As the chart above shows, American Eagle has generally been a buy when it’s dipped below 0.70x sales over the past decade, as shown by the lower pane’s green arrows. While bottoms have not always come right away, this has been a low-risk area for investing. We are currently just about to exit the 0.70x sales area and are near the upper border. Therefore, while I wouldn’t be rushing to buy the stock near $14.80, I believe that any pullbacks are likely to provide buying opportunities. The below Value rating of B- for American Eagle agrees with this view, as the stock has is tied for the 4th best value rating among the top 9 rated stocks from a Quant rating standpoint in the Seeking Alpha premium database. Given the B- score, I see American as a Hold, but a buy on dips below $13.80, where I would expect it to move back onto a ‘B’ reading.
Fortunately for investors, the technical picture corroborates this view across the major time-frames. If we look at a quarterly price chart, we can see a false breakdown at the $12.00 level and a sharp reversal back into the base.
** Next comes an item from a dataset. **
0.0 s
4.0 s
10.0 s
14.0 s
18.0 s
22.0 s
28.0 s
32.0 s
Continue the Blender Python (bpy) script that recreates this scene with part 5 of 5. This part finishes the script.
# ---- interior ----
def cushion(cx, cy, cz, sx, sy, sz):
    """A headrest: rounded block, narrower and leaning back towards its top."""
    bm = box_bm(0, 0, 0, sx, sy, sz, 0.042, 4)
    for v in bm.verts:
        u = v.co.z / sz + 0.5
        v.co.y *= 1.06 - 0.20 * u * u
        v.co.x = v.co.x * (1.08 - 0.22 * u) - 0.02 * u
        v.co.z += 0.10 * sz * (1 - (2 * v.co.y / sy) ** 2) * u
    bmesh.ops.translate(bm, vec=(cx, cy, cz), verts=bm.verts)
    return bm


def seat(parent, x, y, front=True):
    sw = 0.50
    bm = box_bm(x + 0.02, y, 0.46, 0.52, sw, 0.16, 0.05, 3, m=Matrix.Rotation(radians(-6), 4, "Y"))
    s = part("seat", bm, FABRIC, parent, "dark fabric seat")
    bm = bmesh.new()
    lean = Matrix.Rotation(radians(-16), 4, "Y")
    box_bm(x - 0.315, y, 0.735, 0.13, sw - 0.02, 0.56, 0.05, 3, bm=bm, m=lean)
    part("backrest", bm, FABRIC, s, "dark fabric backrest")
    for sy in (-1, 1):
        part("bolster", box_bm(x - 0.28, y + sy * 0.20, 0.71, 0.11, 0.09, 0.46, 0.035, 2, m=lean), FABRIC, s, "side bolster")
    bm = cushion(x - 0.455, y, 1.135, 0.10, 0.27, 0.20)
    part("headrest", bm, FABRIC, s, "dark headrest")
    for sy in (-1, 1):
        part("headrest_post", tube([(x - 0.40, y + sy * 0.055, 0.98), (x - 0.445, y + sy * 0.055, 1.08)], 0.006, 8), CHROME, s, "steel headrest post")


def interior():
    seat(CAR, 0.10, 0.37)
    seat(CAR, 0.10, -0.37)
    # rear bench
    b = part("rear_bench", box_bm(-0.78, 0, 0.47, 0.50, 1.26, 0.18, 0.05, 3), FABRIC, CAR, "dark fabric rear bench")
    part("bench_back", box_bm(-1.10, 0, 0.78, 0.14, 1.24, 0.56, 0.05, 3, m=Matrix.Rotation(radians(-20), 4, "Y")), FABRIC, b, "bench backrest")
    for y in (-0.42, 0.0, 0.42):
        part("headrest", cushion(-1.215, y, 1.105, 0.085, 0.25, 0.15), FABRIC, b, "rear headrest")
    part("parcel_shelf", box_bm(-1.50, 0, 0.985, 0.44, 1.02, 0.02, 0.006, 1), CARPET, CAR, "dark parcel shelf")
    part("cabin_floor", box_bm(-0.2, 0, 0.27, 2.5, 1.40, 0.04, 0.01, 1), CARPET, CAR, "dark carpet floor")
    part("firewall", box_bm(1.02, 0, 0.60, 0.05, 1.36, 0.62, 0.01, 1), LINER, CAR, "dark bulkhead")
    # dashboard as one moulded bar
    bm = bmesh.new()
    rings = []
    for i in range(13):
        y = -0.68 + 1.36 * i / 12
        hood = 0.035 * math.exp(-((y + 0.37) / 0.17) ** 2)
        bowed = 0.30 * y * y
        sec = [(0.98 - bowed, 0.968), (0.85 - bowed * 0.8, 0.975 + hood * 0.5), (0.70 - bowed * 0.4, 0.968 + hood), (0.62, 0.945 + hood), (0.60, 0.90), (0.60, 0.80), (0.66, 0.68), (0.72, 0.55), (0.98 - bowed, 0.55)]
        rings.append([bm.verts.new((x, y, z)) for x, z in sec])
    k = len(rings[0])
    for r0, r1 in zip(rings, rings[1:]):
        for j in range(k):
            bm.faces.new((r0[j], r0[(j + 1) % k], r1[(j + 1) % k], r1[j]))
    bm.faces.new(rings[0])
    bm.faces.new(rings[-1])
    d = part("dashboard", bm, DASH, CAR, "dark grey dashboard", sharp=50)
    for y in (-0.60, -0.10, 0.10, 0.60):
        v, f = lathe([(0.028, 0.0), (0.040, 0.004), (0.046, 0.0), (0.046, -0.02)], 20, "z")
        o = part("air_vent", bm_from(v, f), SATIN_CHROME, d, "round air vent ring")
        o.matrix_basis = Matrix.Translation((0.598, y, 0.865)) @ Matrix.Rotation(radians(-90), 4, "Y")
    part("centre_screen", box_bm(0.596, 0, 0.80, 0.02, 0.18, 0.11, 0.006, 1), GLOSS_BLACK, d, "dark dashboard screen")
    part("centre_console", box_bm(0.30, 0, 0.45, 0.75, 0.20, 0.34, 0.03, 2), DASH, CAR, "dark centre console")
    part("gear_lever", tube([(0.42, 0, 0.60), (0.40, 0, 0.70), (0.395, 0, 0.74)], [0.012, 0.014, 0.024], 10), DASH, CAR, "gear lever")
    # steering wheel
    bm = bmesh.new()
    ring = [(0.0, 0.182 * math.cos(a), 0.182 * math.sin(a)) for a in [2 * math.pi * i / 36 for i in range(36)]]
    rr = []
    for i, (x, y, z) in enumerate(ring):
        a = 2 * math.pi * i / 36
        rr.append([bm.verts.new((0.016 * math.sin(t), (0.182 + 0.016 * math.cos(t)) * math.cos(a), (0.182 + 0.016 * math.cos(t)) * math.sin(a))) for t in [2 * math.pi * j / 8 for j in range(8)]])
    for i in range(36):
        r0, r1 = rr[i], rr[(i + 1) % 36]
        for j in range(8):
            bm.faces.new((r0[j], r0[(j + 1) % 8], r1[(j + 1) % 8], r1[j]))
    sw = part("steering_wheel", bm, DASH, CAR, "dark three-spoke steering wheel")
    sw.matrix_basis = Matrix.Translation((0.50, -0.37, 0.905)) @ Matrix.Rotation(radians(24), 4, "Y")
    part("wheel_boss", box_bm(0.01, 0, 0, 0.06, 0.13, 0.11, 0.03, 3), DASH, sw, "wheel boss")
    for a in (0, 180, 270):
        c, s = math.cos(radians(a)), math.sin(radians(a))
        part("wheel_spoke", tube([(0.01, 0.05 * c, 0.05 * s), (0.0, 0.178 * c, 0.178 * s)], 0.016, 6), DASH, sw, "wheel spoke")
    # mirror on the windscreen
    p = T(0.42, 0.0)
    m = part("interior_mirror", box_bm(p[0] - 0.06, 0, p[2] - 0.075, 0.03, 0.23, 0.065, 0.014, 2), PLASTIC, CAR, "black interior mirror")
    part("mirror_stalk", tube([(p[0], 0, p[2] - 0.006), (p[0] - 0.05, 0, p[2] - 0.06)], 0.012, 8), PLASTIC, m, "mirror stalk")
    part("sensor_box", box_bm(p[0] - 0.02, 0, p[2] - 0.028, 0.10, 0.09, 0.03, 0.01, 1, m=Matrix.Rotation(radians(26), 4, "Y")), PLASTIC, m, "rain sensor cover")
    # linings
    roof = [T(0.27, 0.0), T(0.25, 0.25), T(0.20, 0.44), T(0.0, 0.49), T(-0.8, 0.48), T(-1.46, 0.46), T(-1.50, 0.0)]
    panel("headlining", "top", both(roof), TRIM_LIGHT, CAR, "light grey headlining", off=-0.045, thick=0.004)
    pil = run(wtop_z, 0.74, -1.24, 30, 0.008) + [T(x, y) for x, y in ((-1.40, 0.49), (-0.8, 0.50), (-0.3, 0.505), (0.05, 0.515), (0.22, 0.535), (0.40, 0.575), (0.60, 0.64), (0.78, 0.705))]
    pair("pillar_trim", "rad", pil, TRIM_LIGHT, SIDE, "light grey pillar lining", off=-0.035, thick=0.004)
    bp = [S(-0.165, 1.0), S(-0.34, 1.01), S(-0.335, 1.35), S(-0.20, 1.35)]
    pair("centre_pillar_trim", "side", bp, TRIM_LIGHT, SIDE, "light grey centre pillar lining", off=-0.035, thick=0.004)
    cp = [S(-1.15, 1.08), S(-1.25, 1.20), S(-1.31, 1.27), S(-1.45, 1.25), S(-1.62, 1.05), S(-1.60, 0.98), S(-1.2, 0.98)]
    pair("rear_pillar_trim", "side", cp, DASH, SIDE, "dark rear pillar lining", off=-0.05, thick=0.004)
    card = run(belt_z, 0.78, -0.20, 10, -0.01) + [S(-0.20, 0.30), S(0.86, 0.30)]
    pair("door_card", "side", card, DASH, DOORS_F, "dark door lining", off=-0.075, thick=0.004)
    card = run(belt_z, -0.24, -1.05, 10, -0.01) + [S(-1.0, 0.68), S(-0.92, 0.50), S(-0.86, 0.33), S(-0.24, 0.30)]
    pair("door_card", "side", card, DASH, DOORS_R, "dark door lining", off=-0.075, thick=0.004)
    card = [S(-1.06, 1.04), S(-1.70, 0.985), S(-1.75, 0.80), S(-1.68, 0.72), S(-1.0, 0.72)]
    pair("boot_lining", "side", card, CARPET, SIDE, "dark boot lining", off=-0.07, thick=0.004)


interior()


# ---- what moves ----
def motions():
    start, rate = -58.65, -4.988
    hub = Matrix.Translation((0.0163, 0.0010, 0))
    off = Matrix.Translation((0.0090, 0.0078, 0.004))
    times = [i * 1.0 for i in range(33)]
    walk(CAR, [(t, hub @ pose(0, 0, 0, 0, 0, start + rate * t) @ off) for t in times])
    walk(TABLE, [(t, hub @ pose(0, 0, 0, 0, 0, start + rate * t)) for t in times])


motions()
This is generally a bullish development as it shows that weak hands were shaken out while institutions scooped up the shares, driving the price higher. On the weekly chart below, American Eagle is breaking out of a multi-year downtrend line and is now back above its key weekly moving average. Besides, the stock has been up on above-average volume for the past three weeks, showing subtle signs of accumulation. While this doesn’t preclude pullbacks from here, I would expect any pullbacks to the weekly moving average near $13.50 to find strong support.
American Eagle doesn’t fit the typical growth stock metrics I look for, but the stock is trading at an attractive valuation while the technical picture improves considerably. Given that the stock is trading at one of its lowest revenue multiples in history despite a high probability that sales can accelerate from here with CCO Jen Foyle heading up OFFLINE and entering a new segment (active-wear), I see no reason to rush to take profits just yet. Therefore, if we were to see American Eagle pull back over the coming weeks and take a rest, I would view any corrections below $13.80 as low-risk buying opportunities.
Disclosure: I/we have no positions in any stocks mentioned, and no plans to initiate any positions within the next 72 hours. I wrote this article myself, and it expresses my own opinions. I am not receiving compensation for it (other than from Seeking Alpha). I have no business relationship with any company whose stock is mentioned in this article.
Additional disclosure: Disclaimer: Taylor Dart is not a Registered Investment Advisor or Financial Planner. This writing is for informational purposes only. It does not constitute an offer to sell, a solicitation to buy, or a recommendation regarding any securities transaction. The information contained in this writing should not be construed as financial or investment advice on any subject matter. Taylor Dart expressly disclaims all liability in respect to actions taken based on any or all of the information on this writing.